Améliorer ses compétences cognitives
Plusieurs propositions ont été développées pour soutenir et améliorer ces compétences.
Certaines interventions vont par exemple proposer des exercices travaillant la cognition sociale et la mémoire. Il pourra alors s’agir, pour le patient, de reconnaître correctement les émotions exprimées par une autre personne, ou encore, en interprétant correctement les croyances ou les intentions d’autrui, de parvenir à une lecture adéquate de situations plus complexes.
D’autres interventions vont permettre au patient de prendre conscience de la façon qu’il a de penser en intégrant la cognition sociale. Un exercice peut présenter une histoire dont les motivations des personnages n’apparaissent que progressivement.
Par exemple, une jeune fille offre des chocolats à une dame âgée qui la remercie en souriant. Une fois la jeune fille partie, la dame exprime du dégoût puis jette la boite à la poubelle. La jeune fille revient après quelques mois avec une nouvelle boite de chocolats. Les questions vont alors porter sur les croyances de la jeune fille et la réaction qu’elle peut attendre de la part de la dame âgée.
Ce type d’exercice, de complexité croissante, aide l’individu à prendre progressivement conscience de ses propres difficultés, puis à trouver des stratégies pouvant apporter des solutions. Un tel programme, développé initialement pour la schizophrénie, a montré son efficacité et est maintenant préconisé pour plusieurs troubles psychiatriques. Pour la schizophrénie, une méta-analyse récente à montré une amélioration maintenue sur une année concernant les symptômes, l’estime de soi et le fonctionnement.

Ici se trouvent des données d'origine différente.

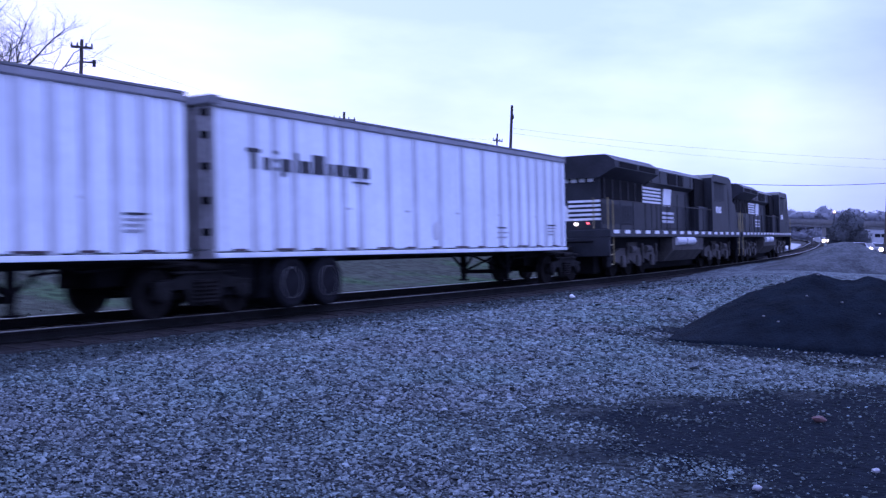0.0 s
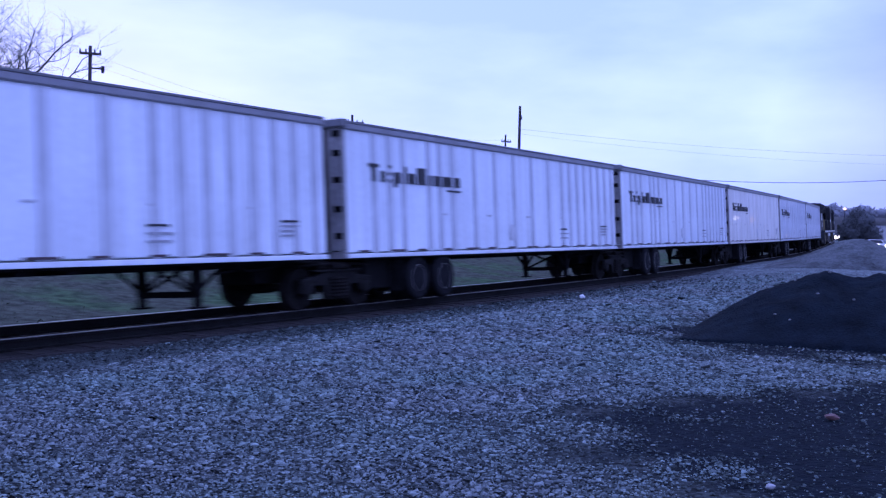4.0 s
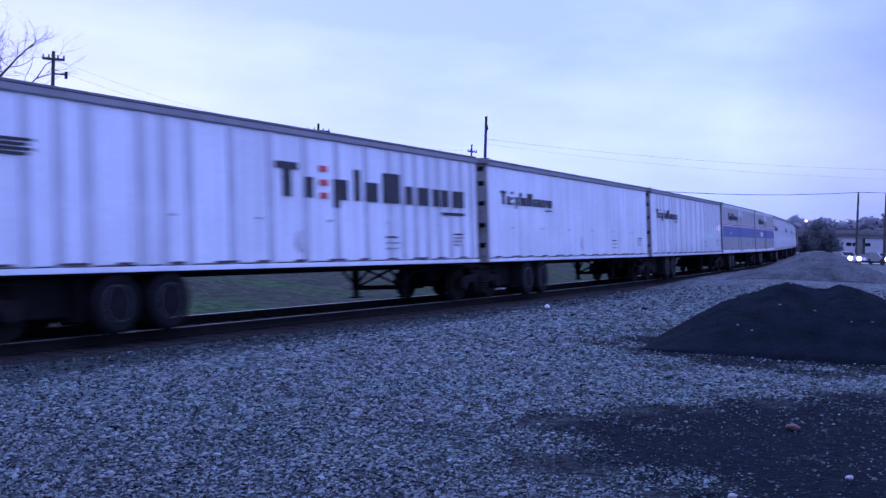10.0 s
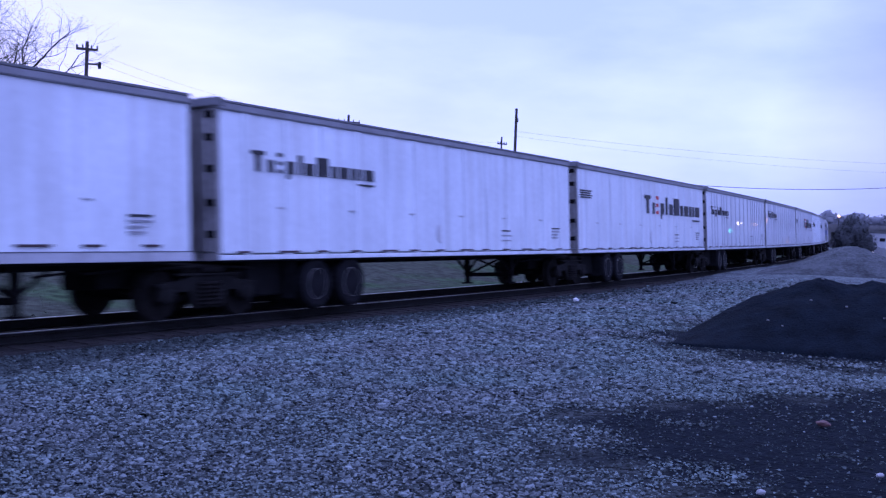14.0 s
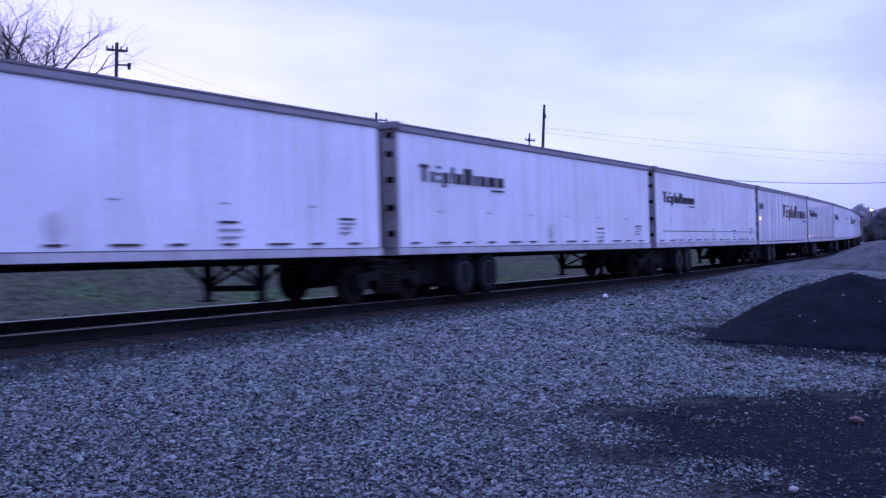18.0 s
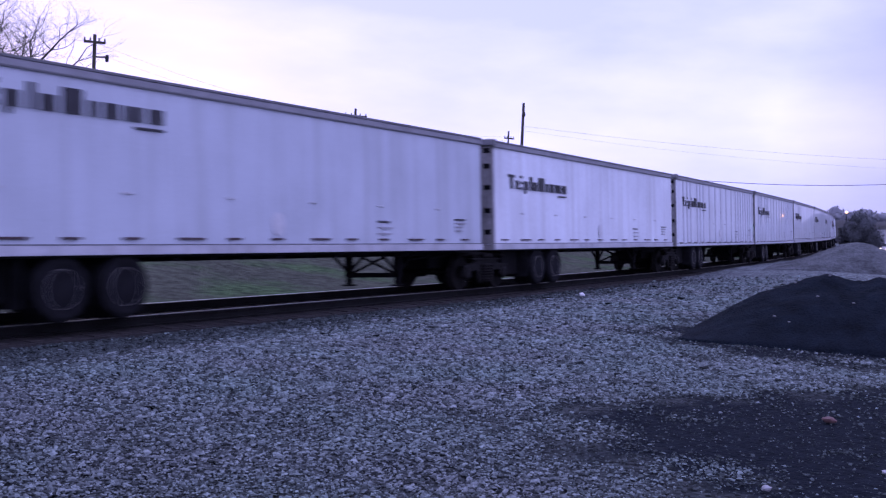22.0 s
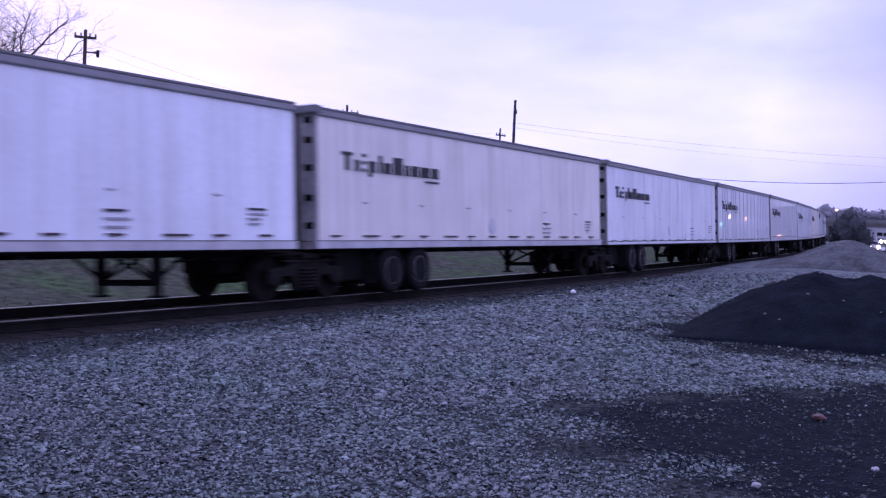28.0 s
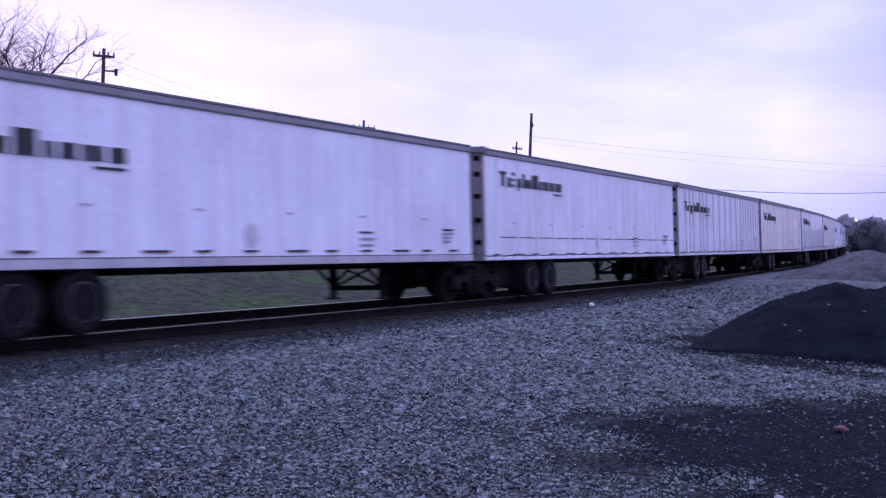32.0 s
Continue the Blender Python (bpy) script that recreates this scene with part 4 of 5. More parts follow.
    for k in range(4):
        part("roof_fan", turned(B(), [(4.18, 0.52), (4.27, 0.52), (4.30, 0.44)], 18, "z"), CHASSIS, upper).matrix_basis = pose(7.1 + k * 1.25, 0, 0)
    for k in range(7):
        part("panel_seam", box(B(), 6.5 + k * 1.24, 6.53 + k * 1.24, -1.112, -1.09, 3.52, 4.0), CHASSIS, upper)
    part("equipment_box", box(B(), 13.4, 15.2, -1.30, -0.86, 1.66, 2.75, 0.04), BLACK_PAINT, t)
    # solid block whose black colour stands in for a shaded recess
    part("cab_recess", box(B(), 13.3, 15.25, -1.14, -0.86, 2.76, 4.0, 0.02), CHASSIS, t, "black block standing in for the dark recess behind the cab")
    for k in range(5):
        part("hood_door", box(B(), 7.2 + k * 1.35, 8.45 + k * 1.35, -0.90, -0.86, 1.75, 3.2, 0.01), BLACK_PAINT, t)
    part("exhaust_stack", box(B(), 12.6, 13.4, -0.4, 0.4, 4.15, 4.34, 0.03), CHASSIS, t)
    cab = part("cab", prism(B(), [(15.2, 1.64), (15.2, 4.10), (15.6, 4.28), (19.0, 4.28), (19.5, 4.1), (19.7, 3.3), (19.7, 1.64)], -1.5, 1.5), BLACK_PAINT, t)
    for x0, x1 in ((15.75, 16.7), (16.85, 17.8)):
        win = part("cab_window", box(B(), x0, x1, -1.508, -1.48, 3.10, 3.86, 0.005), GLASS_DARK, cab)
        part("window_frame", box(B(), x0 - 0.05, x1 + 0.05, -1.515, -1.49, 3.04, 3.10), LOCO_GREY, win)
    part("window_visor", box(B(), 15.65, 17.9, -1.66, -1.49, 3.90, 3.94), LOCO_GREY, cab)
    part("cab_door", box(B(), 18.7, 19.3, -1.508, -1.48, 1.75, 3.7), LOCO_GREY, cab)
    for k in range(4):
        part("number_bar", box(B(), 15.95 + k * 0.30, 16.15 + k * 0.30, -1.508, -1.48, 2.50, 2.80), LOCO_WHITE, cab)
    part("nose", prism(B(), [(19.7, 1.64), (19.7, 3.25), (20.9, 3.05), (21.4, 2.6), (21.4, 1.64)], -1.35, 1.35), BLACK_PAINT, t)
    # white markings on the side of the hood
    for k in range(5):
        part("side_stripe", box(B(), 5.9, 8.5, -0.915, -0.87, 2.72 + k * 0.135, 2.795 + k * 0.135), LOCO_WHITE, t)
    logo = B()
    prism(logo, [(8.8, 2.66), (9.0, 3.38), (10.2, 3.38), (10.0, 2.66)], -0.918, -0.87)
    part("side_emblem", logo, LOCO_WHITE, t, "slanted white emblem as a plain shape")
    for z in (2.32, 2.14, 1.98):
        part("side_marking", box(B(), 8.7, 10.5, -0.916, -0.87, z, z + 0.10), FADED, t)
    # rear end of the hood: white bars, plain emblem, number bars, lamps
    for k in range(5):
        part("end_stripe", box(B(), 0.93, 0.96, -0.85, 0.30, 1.98 + k * 0.155, 2.06 + k * 0.155), LOCO_WHITE, t)
    emb = B()
    prism(emb, [(0.30, 1.98), (0.82, 1.98), (0.82, 2.68), (0.55, 2.68), (0.3, 2.4)], 0.93, 0.96, "x")
    part("end_emblem", emb, LOCO_WHITE, t, "white emblem as a plain shape")
    part("rear_door", box(B(), 0.92, 0.96, 0.34, 0.82, 2.72, 3.28, 0.01), LOCO_GREY, t)
    part("end_platform", box(B(), 0.02, 0.9, -1.40, 1.40, 1.64, 1.68), LOCO_GREY, t)
    part("hose_rack", rod(B(), (-0.05, -0.9, 1.25), (-0.05, 0.9, 1.25), 0.03, seg=6), CHASSIS, t)
    for k in range(4):
        part("number_bar", box(B(), 0.93, 0.96, -0.62 + k * 0.3, -0.42 + k * 0.3, 3.30, 3.52), LOCO_WHITE, t)
    part("end_lamp", rod(B(), (0.88, 0.02, 1.86), (0.96, 0.02, 1.86), 0.055, seg=14), HEADLIGHT, t, "small lit end lamp")
    part("end_lamp_red", rod(B(), (0.88, -0.40, 1.88), (0.96, -0.40, 1.88), 0.035, seg=12), RED_GLOW, t)
    for x in (0.25, 21.2):
        for y in (-1.45, 1.33):
            step = part("step_well", box(B(), x - 0.17, x - 0.14, y, y + 0.12, 0.4, 1.4), BLACK_PAINT, t)
            for z in (0.45, 0.78, 1.1):
                part("tread", box(B(), x - 0.139, x + 0.15, y, y + 0.12, z, z + 0.04), GRAB_YELLOW, step)
            part("grab_iron", rod(B(), (x + 0.2, y, 0.5), (x + 0.2, y, 2.6), 0.022, seg=6), GRAB_YELLOW, t)
    for y in (-1.47, 1.47):
        part("handrail", rod(B(), (1.2, y, 2.62), (15.1, y, 2.62), 0.018, seg=6), DUSTY, t)
        for k in range(10):
            part("stanchion", rod(B(), (1.2 + k * 1.53, y, 1.62), (1.2 + k * 1.53, y, 2.62), 0.015, seg=6), LOCO_GREY, t)
    for y in (-1.40, -0.9, 0.9, 1.40):
        part("end_rail", rod(B(), (0.06, y, 1.6), (0.06, y, 2.7), 0.022, seg=6), GRAB_YELLOW, t)
    tank = prism(B(), [(-1.45, 1.36), (-1.45, 0.85), (-1.05, 0.42), (1.05, 0.42), (1.45, 0.85), (1.45, 1.36)], 8.1, 13.4, "x")
    part("fuel_tank", tank, DUSTY, t, "dusty grey fuel tank")
    for x in (8.6, 10.2):
        part("air_tank", rod(B(), (x, -1.42, 1.22), (x + 1.4, -1.42, 1.22), 0.17, seg=14), FADED, t, "pale grey air tank")
    wheel = B()
    turned(wheel, [(-0.07, 0.40), (-0.07, 0.50), (0.05, 0.51), (0.055, 0.54), (0.075, 0.54), (0.075, 0.16), (-0.08, 0.16), (-0.04, 0.2), (-0.03, 0.38)], 26)
    wm = to_mesh("wheel", wheel, BOGIE)
    for cx in (4.1, 17.5):
        frame_ = B()
        for y in (-1.18, 1.02):
            prism(frame_, [(-2.7, 0.55), (-2.7, 0.85), (-2.0, 1.0), (2.0, 1.0), (2.7, 0.85), (2.7, 0.55), (1.9, 0.42), (1.0, 0.6), (0.3, 0.42), (-0.3, 0.42), (-1.0, 0.6), (-1.9, 0.42)], y, y + 0.16)
        box(frame_, -0.6, 0.6, -1.0, 1.0, 0.7, 1.2)
        truck = placed(part("truck", frame_, DUSTY, t, "dusty cast six-wheel truck frame"), cx, 0, 0)
        for x in (-1.85, 0.0, 1.85):
            for y, r in ((-0.755, 0), (0.755, 180)):
                placed(part("wheel", wm, BOGIE, truck), x, y, 0.51, 0, 0, r)
            part("axle_box", box(B(), x - 0.22, x + 0.22, -1.27, -1.15, 0.33, 0.74, 0.03), DUSTY, truck)
            part("damper", rod(B(), (x + 0.42, -1.24, 0.45), (x + 0.42, -1.24, 1.15), 0.06, seg=10), DUSTY, truck)
            part("brake_shoe", box(B(), x - 0.72, x - 0.60, -0.86, -0.66, 0.32, 0.78, 0.02), BOGIE, truck)
        for x in (-1.2, 0.75):
            part("brake_cylinder", rod(B(), (x, -1.25, 0.95), (x + 0.6, -1.25, 0.95), 0.13, seg=12), DUSTY, truck)
        part("spring_plank", box(B(), -2.3, 2.3, -1.05, 1.05, 0.42, 0.62, 0.02), BOGIE, truck)
    return t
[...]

La plupart de ces programmes se font en présence d’un thérapeute, dans un environnement de soins. La mise en situation, par le biais d’exercices pratiques, permet ensuite aux personnes vivant avec des troubles de la cognition sociale d’introduire ces apprentissages dans leur quotidien. En effet, les interventions qui soutiennent la cognition sociale impliquent d’utiliser rapidement les stratégies proposées dans la vie de tous les jours pour qu’elles soient utiles et se maintiennent dans le temps.
Une accessibilité à améliorer
De nombreux efforts sont faits pour que ce type de prise en charge puisse bénéficier à un plus large public, notamment à l’aide des outils numériques. Par exemple, depuis la pandémie, notre équipe a proposé dans le cadre d’un projet de recherche des groupes en visioconférence pour les personnes souffrant de problème sévère de santé mentale. Les personnes qui ont participé à ces interventions ont trouvé cela faisable et satisfaisant sous cette forme et leur bien-être s’en est trouvé amélioré.
Pour les proches d’une personne vivant avec un trouble de santé mentale, une meilleure connaissance et compréhension de ces processus est aussi utile. Il est en effet important que ces proches comprennent qu’elles n’ont pas affaire à une personne mal intentionnée, qui cherche volontairement à les blesser ou les mésinterpréter, mais bien à une personne en souffrance.
La schizophrénie étant une des pathologies qui suscite le plus d’incompréhension pour les familles, des programmes visant à améliorer la communication intrafamiliale existent (ex : Profamille) et peuvent soutenir le maintien et la qualité des relations, même s’ils ne visent pas spécifiquement la cognition sociale.
La cognition sociale est un domaine qui suscite beaucoup de travaux de recherche et clinique afin d’en comprendre les mécanismes et permettre le rétablissement des personnes vivant avec un trouble de santé mentale. Il reste encore beaucoup de travail pour s’ajuster à chaque situation individuelle, mais les avancées sont bien réelles.